Sin embargo, en esa mesa de antiguos alumnos del Instituto se sentaban una decena de universitarios y varios empresarios. En esa cena de compañeros de pupitre estaban presentes tres o cuatro ingenieros, dos abogados, un químico, un maestro, algún emprendedor autónomo… Todos hijos de familias humildes, supervivientes pese a todo en una España rural y atrasada que intentaba buscarnuevos caminos, sin escatimar esfuerzos para lograrlo.

Nos reímos mucho de situaciones que serían imposibles de imaginar en la España actual. Pero la realidad de entonces no era nada divertida. Ni mucho menos fácil. Para casi todos nosotros, la disyuntiva estaba muy clara: hacer una carrera, aprender un oficio, o regresar al pueblo a trabajar en el campo. Alguien recordó, para animar la velada, la cara del profesor de Química cuando al sacudir el borrador de la pizarra en la ventana recibió el impacto de una cagada de pájaro. “Menos mal que Dios no creo a las vacas con alas”, parece ser que dijo a modo de consuelo. O las manía de aquel profesor de Matemáticas que sólo ponía ceros o dieces y que no dejaba de repetir delante de un alumno bastante duro de mollera la siguiente proclama: “yo no he visto jamás en mi vida a un tío más burro que este”.

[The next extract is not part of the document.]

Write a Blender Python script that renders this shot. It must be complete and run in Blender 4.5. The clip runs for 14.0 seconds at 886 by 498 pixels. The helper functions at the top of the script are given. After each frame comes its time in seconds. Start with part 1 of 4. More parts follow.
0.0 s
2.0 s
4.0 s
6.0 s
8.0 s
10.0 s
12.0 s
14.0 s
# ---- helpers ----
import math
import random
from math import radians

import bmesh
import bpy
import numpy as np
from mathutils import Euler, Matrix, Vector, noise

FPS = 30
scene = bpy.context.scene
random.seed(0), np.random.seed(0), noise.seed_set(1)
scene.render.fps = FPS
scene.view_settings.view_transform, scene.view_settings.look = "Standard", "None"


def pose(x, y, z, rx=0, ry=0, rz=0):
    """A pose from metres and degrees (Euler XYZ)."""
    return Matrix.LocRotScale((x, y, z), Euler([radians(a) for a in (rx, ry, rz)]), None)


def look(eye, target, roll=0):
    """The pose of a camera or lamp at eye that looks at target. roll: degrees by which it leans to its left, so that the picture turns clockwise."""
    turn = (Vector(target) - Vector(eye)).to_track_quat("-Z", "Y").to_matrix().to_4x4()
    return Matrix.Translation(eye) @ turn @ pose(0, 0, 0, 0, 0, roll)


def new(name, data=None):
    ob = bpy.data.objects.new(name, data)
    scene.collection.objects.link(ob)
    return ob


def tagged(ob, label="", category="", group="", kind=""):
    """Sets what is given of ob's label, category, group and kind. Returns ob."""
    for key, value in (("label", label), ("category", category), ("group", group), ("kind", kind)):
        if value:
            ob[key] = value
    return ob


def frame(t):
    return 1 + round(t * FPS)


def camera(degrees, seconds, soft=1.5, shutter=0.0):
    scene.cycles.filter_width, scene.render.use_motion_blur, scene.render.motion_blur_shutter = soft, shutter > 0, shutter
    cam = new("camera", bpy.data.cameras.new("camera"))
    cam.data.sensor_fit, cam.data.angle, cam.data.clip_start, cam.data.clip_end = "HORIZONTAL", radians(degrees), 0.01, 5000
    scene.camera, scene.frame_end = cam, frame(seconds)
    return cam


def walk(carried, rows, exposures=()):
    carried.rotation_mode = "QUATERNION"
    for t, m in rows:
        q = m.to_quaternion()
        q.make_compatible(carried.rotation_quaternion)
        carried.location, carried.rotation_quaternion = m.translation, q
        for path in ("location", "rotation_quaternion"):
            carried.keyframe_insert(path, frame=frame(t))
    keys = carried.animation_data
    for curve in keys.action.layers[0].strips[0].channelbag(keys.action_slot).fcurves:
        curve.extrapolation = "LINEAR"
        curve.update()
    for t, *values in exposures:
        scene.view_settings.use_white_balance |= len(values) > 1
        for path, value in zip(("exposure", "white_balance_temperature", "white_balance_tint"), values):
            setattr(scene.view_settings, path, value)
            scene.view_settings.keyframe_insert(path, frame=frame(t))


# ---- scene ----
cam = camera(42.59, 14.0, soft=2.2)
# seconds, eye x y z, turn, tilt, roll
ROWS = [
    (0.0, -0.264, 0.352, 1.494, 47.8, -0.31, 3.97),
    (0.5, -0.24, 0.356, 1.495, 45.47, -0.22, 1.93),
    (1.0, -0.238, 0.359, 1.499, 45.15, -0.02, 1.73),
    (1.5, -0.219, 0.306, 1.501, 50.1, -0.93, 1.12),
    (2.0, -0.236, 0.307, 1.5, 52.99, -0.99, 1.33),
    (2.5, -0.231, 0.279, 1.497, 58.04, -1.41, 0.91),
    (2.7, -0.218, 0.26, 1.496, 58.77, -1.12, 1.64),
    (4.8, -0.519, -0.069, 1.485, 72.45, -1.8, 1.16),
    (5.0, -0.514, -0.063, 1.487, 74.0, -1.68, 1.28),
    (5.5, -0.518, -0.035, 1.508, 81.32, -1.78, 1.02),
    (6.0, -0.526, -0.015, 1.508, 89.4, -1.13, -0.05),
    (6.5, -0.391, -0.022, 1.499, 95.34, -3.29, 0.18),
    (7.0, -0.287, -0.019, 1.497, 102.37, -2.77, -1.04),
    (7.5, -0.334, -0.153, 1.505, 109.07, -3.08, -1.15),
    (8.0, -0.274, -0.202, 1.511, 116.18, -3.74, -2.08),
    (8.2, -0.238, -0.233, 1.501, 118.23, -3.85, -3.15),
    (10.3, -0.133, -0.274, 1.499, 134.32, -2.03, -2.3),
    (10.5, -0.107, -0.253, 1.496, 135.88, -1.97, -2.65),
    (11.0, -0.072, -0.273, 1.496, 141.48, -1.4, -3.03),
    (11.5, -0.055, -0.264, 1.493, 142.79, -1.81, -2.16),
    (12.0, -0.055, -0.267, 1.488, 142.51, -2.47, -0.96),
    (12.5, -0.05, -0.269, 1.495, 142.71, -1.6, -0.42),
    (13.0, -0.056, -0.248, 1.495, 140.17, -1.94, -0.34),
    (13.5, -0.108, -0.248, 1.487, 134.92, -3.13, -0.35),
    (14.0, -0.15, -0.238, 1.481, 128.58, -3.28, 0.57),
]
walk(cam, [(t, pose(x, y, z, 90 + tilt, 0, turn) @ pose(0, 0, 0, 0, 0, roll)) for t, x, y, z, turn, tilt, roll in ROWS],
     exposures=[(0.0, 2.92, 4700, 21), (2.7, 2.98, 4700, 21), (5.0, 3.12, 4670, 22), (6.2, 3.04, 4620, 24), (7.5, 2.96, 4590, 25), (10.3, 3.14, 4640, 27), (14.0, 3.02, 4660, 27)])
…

Años de dificultades, de bocadillos y de coches de línea cargados de precariedades, pero también de ilusiones y esperanzas. Precisamente un buen día, cuarenta y tantos años después, me reconoció en un bar de Canillejas, en Madrid, su propietario, natural de Romanillos de Atienza, que había estudiado conmigo cuando teníamos diez años. Me llamó por mi nombre y apellido. Increíble. Casi me da algo. ¡Vaya capacidad de observación y qué memoria gráfica de elefante!

Pero lo más interesante y esclarecedor de este viaje por el túnel del tiempo es observar la adaptación de los seres humanos a las circunstancias que nos va marcando el paso del tiempo. La preocupación de quienes a mediados de los setenta teníamos como objetivo prioritario hacer una carrera y conseguir las metas que no habían podido alcanzar nuestros progenitores por razones económicas es ahora el futuro de nuestros hijos. Los antiguos compañeros del Instituto, dignos representantes de aquella cosecha del 74 y 75, miramos hoy con preocupación las dificultades que encuentran nuestros chavales para desarrollar sus capacidades y para poder ejercer la profesión que han elegido.

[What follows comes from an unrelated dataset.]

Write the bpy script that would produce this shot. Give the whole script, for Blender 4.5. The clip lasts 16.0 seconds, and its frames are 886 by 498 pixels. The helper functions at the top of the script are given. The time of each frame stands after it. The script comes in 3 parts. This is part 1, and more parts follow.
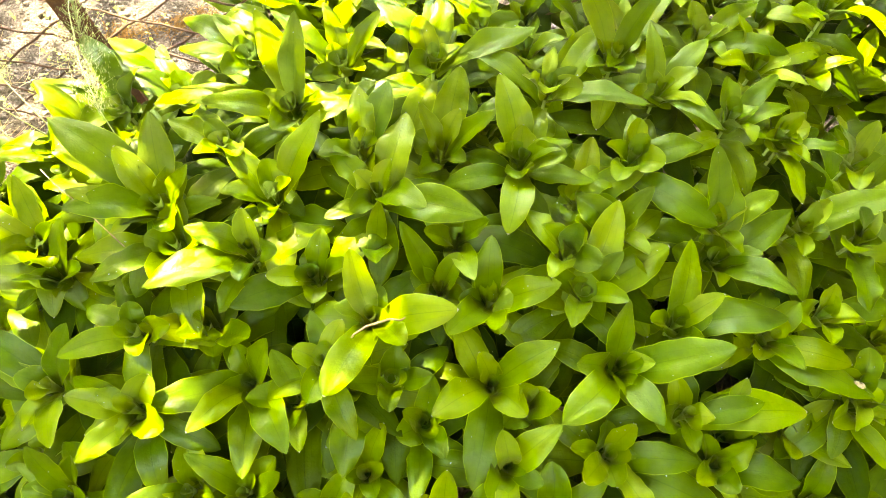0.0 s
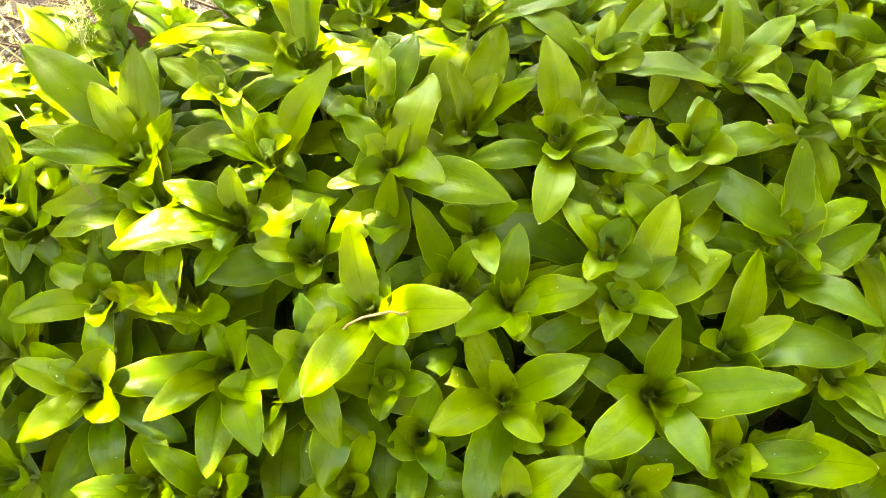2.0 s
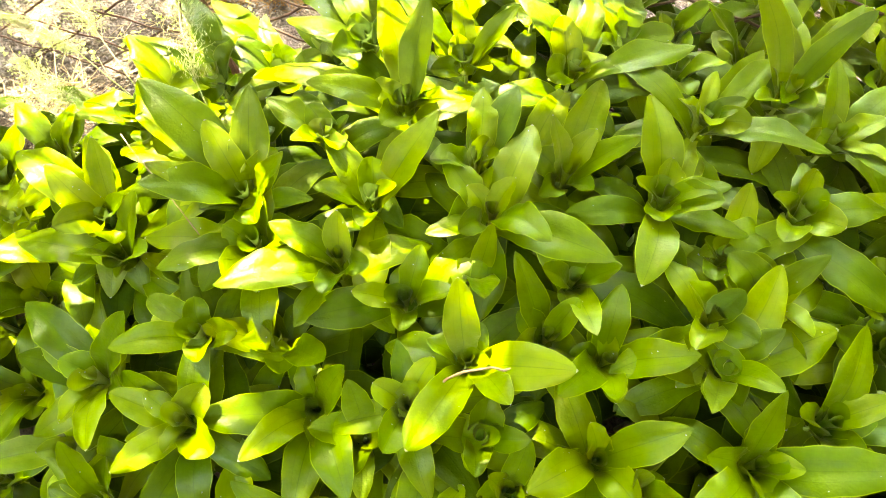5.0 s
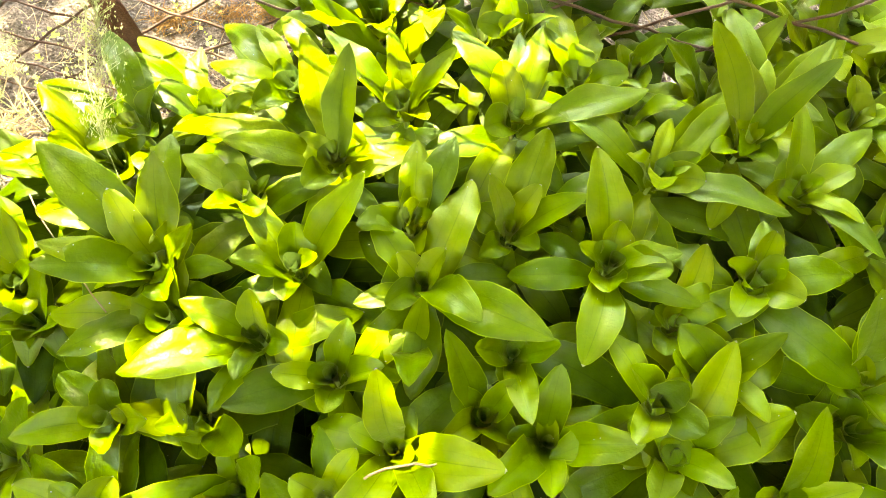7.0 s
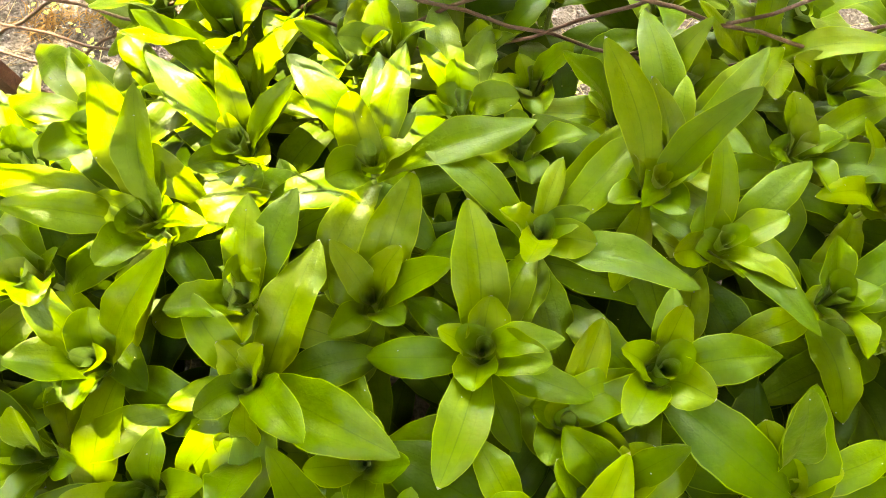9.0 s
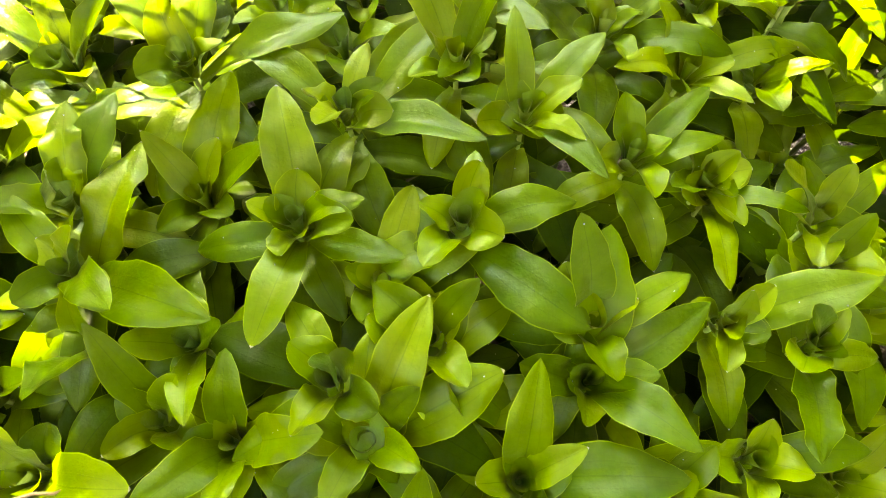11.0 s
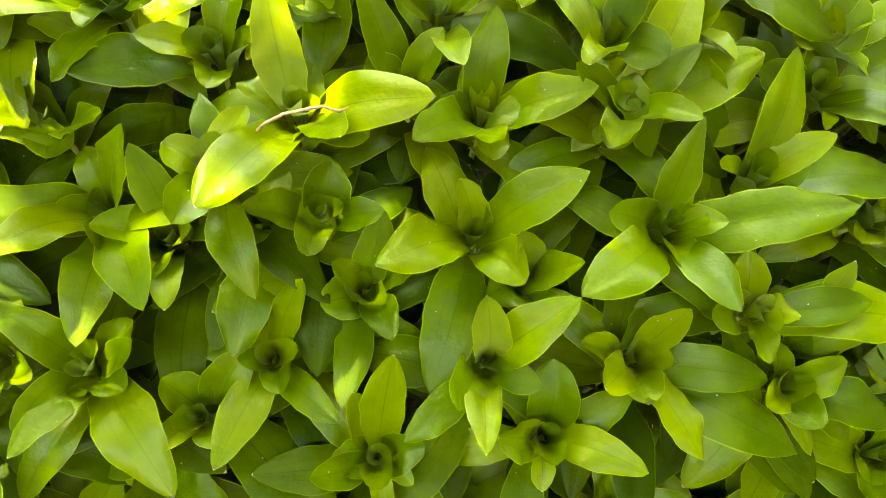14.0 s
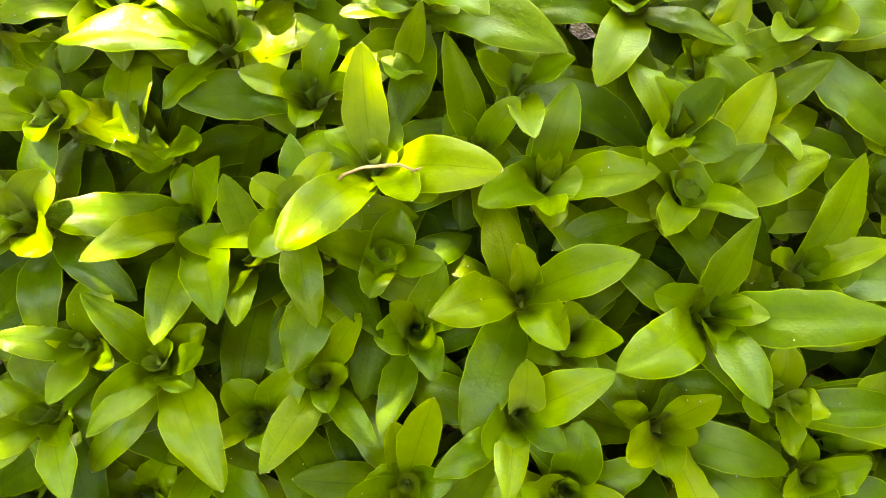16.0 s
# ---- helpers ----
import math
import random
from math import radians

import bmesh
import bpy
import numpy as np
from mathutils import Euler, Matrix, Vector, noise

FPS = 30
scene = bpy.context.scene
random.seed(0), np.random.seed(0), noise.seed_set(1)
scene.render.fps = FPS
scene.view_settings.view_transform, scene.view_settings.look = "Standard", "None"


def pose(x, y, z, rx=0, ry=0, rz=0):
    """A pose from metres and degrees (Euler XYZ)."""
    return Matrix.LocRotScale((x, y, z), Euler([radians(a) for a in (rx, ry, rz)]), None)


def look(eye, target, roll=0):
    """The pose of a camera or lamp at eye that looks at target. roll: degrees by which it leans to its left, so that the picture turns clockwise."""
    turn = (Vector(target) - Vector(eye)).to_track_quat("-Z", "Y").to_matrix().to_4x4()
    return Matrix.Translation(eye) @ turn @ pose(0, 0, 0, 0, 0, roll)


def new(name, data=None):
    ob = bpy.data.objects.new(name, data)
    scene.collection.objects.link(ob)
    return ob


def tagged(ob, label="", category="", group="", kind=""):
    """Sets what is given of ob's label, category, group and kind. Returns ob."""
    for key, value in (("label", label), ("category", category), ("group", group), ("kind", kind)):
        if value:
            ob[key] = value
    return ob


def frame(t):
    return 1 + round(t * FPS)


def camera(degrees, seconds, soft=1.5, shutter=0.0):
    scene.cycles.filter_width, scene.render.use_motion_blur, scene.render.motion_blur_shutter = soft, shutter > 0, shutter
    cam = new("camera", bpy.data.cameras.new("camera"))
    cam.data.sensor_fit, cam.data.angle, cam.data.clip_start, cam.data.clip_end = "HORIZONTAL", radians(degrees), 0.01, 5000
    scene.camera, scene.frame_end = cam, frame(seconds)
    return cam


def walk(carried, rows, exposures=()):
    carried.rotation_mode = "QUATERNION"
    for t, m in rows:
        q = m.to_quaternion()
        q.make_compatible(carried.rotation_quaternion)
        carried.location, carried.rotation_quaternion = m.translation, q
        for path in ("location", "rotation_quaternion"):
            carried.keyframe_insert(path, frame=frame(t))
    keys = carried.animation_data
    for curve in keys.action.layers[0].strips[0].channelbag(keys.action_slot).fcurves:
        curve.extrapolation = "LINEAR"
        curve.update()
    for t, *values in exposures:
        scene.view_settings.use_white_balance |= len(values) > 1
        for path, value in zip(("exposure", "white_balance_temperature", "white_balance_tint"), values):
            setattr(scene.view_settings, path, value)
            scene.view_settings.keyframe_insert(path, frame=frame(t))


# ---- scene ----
cam = camera(68.8, 16.0, soft=1.0)
ROWS = [
    (0, 0, 0, 0.9, 22.998, 0, 0),
    (0.5, -0.0016, 0.0069, 0.9137, 22.953, 0.536, 1.233),
    (1, 0.0398, 0.004, 0.8732, 22.945, 0.436, 3.162),
    (1.5, 0.0338, 0.0209, 0.8435, 21.874, 0.403, 4.505),
    (2, 0.0073, 0.0351, 0.8149, 21.803, 0.221, 5.559),
    (2.5, -0.0416, 0.0347, 0.8071, 22, -0.949, 8.148),
    (3, -0.0754, 0.0215, 0.7986, 22.708, -1.301, 9.907),
    (3.2, -0.0826, 0.0141, 0.7928, 23.015, -1.295, 10.433),
    (5.3, -0.056, 0.0571, 0.8271, 23.553, 0.544, 9.215),
    (5.5, -0.0532, 0.0594, 0.8252, 23.888, 0.554, 9.365),
    (6, -0.0531, 0.0767, 0.8254, 24.073, 0.36, 9.824),
    (6.5, -0.0441, 0.1072, 0.8234, 23.736, 0.576, 9.489),
    (7, -0.0179, 0.1418, 0.8128, 21.856, 0.857, 8.571),
    (7.5, -0.0192, 0.1779, 0.7769, 20.16, 0.246, 8.511),
    (8, -0.0063, 0.21, 0.7457, 19.163, -0.355, 8.633),
    (8.5, 0.0117, 0.227, 0.7433, 18.753, -0.341, 9.472),
    (9, 0.0714, 0.2607, 0.742, 19.066, 1.234, 6.867),
    (9.5, 0.1302, 0.2686, 0.7375, 19.621, 2.198, 4.568),
    (9.7, 0.1517, 0.2651, 0.7413, 19.818, 2.629, 3.306),
    (11.8, 0.1847, 0.0984, 0.7155, 20.225, -0.771, 0.777),
    (12, 0.1752, 0.0805, 0.711, 20.448, -0.92, 0.71),
    (12.5, 0.1438, 0.0442, 0.6879, 20.267, -1.774, 0.92),
    (13, 0.1101, 0.0102, 0.6657, 19.774, -2.635, 1.732),
    (13.5, 0.0721, -0.0011, 0.6576, 19.048, -3.123, 2.522),
    (14, 0.0088, -0.0154, 0.6636, 18.494, -4.254, 4.127),
    (14.5, -0.0408, -0.0294, 0.668, 18.465, -4.999, 4.634),
    (15, -0.0736, -0.0334, 0.6784, 18.144, -5.677, 5.049),
    (15.5, -0.0661, -0.0318, 0.6898, 17.757, -5.417, 6.984),
    (16, 0.0002, 0.0122, 0.7023, 17.138, -2.217, 12.661),
]
walk(cam, [(t, pose(x, y, z, rx, ry, rz)) for t, x, y, z, rx, ry, rz in ROWS], [(0.0, 7.42, 11100, -1), (7.0, 7.32, 11100, -1), (9.7, 7.21, 11100, -1), (12.0, 7.23, 11300, -1), (16.0, 7.27, 11300, -2)])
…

Las nuevas generaciones están seguramente mejor preparadas que nosotros, pero la crisis se lo está poniendo muy cuesta arriba. España necesita invertir más en talento, gastar más en educación. Aunque eso no basta. El problema es que los mejores tampoco encuentran luego salidas profesionales para aplicar esos conocimientos y cuando lo consiguen es en condiciones bastante precarias.

En el encuentro de hace unas semanas también discutíamos sobre si nuestros hijos están menos curtidos para hacer frente a las dificultades que lo estábamos nosotros, habituados a sortear obstáculos y carencias desde que éramos unos niños. Es cierto que algunos valores, como los del esfuerzo, la constancia o la tenacidad, no han sido suficientemente desarrollados y promocionados por los responsables de gestionar nuestro sistema educativo, pero tampoco es menos cierto que ésta es una tarea que corresponde en buena medida a las familias.

Los profesionales que compartimos hace poco recuerdos y anécdotas de nuestra adolescencia podemos dar testimonio de que en la vida los sueños se consiguen cuando se lucha decididamente por ello. Y también sabemos, por experiencia, que aquí nadie regala nada. Las metas se consiguen con trabajo y sacrificio.
Y lo demás es cuento.

P.D. La exposición de los restaurados tapices flamencos en la catedral demuestra que las cosas bien hechas tienen su recompensa. Un éxito sin paliativos. Ahora falta completar la faena: que María Dolores de Cospedal cumpla su palabra y la Junta de Castilla-La Mancha aporte el dinero suficiente para la restauración de la serie de tapices sobre Rómulo y Remo que ha quedado pendiente.